=== SUPPLIED INFORMATION ===

----

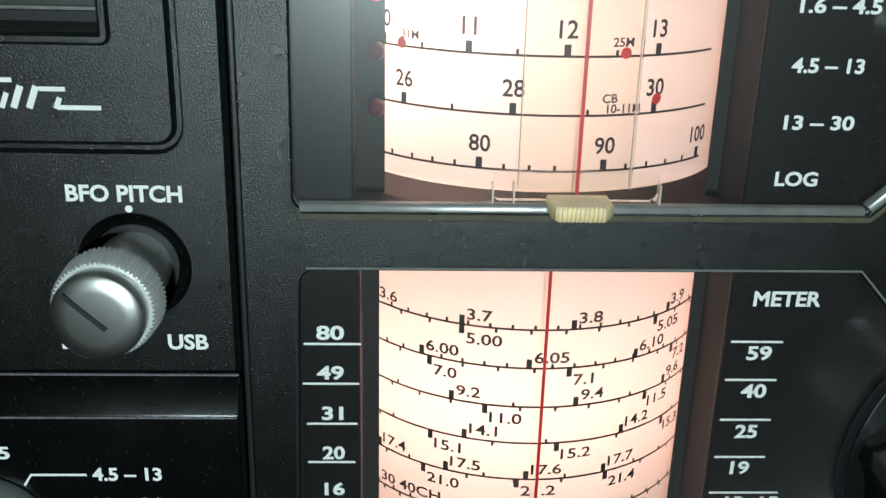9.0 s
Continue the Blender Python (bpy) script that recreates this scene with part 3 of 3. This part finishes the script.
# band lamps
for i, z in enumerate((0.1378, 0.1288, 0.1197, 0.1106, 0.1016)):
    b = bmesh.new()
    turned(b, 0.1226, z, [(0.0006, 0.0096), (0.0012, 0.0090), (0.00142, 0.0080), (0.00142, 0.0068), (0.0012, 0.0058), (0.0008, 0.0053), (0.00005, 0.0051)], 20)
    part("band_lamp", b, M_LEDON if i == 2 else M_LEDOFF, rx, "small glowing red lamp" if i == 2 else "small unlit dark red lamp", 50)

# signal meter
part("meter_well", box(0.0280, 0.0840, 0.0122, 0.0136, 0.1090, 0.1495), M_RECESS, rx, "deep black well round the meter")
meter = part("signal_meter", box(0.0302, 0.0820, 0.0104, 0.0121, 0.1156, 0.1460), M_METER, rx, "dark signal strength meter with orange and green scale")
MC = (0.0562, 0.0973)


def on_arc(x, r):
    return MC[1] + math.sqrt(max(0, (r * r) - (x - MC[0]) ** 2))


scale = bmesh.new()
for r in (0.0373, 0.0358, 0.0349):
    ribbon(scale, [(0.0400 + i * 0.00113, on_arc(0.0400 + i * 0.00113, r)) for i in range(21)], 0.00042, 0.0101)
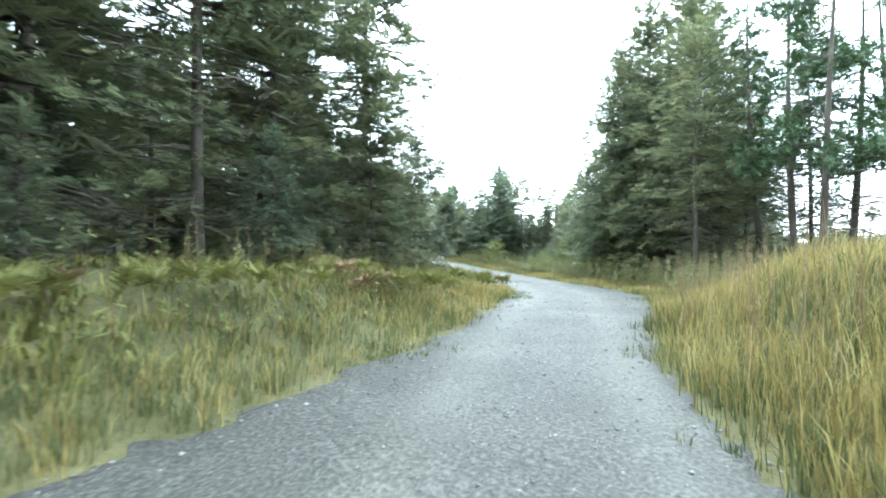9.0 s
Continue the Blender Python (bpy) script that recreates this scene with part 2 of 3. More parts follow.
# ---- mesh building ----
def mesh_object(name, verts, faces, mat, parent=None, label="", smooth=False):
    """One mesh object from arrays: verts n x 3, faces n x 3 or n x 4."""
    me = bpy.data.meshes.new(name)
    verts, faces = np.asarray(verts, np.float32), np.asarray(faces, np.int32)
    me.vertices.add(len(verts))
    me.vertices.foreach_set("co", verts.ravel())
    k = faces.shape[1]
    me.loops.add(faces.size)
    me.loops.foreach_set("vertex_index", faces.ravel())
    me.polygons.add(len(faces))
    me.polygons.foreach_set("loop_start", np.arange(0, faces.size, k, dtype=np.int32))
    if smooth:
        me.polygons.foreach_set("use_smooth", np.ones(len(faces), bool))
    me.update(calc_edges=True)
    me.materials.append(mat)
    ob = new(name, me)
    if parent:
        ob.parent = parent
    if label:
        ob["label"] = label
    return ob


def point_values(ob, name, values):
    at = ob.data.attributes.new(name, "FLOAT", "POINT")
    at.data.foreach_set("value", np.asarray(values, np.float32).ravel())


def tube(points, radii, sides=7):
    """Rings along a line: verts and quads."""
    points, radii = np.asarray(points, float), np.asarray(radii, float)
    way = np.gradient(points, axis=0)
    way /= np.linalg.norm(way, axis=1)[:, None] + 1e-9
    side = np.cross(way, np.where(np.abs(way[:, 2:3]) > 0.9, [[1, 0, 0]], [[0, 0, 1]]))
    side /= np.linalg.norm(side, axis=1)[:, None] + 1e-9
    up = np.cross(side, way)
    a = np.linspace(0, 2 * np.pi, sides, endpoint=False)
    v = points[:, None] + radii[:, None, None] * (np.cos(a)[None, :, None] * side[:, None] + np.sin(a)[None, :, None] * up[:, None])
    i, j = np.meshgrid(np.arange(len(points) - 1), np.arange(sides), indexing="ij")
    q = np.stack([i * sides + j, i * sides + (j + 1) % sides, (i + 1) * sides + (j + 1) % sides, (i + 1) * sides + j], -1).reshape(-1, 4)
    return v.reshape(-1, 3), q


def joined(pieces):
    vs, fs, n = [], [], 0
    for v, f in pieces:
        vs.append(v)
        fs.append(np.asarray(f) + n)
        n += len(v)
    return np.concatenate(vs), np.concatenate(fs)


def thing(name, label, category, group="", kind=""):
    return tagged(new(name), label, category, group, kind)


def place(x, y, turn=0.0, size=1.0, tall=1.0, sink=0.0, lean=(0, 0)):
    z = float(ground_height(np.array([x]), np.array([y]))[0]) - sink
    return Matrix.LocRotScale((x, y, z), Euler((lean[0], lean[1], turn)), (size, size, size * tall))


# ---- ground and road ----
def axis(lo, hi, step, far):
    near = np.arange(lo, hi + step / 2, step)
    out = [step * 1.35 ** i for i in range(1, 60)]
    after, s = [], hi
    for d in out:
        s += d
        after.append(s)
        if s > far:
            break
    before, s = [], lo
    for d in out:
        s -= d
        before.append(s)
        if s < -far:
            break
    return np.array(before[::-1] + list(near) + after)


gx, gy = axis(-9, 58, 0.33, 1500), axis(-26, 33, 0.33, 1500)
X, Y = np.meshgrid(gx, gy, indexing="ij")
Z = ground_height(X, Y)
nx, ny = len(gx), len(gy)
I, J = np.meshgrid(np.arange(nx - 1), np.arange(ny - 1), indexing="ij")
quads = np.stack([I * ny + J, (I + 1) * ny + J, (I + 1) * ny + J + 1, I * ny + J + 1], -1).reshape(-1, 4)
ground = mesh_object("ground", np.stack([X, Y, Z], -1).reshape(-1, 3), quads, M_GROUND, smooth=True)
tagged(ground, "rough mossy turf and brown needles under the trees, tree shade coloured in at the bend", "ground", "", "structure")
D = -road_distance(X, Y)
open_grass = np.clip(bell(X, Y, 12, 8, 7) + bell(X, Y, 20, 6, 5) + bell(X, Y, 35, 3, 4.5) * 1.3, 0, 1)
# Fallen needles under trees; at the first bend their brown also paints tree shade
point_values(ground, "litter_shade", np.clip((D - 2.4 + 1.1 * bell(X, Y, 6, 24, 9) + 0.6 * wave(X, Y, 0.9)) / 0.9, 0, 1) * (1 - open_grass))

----

=== TASK INSTRUCTIONS ===
Copy each line of the listing that holds the word "scene".

=== ANSWER TO THE TASK ===
Continue the Blender Python (bpy) script that recreates this scene with part 3 of 3. This part finishes the script.
Continue the Blender Python (bpy) script that recreates this scene with part 2 of 3. More parts follow.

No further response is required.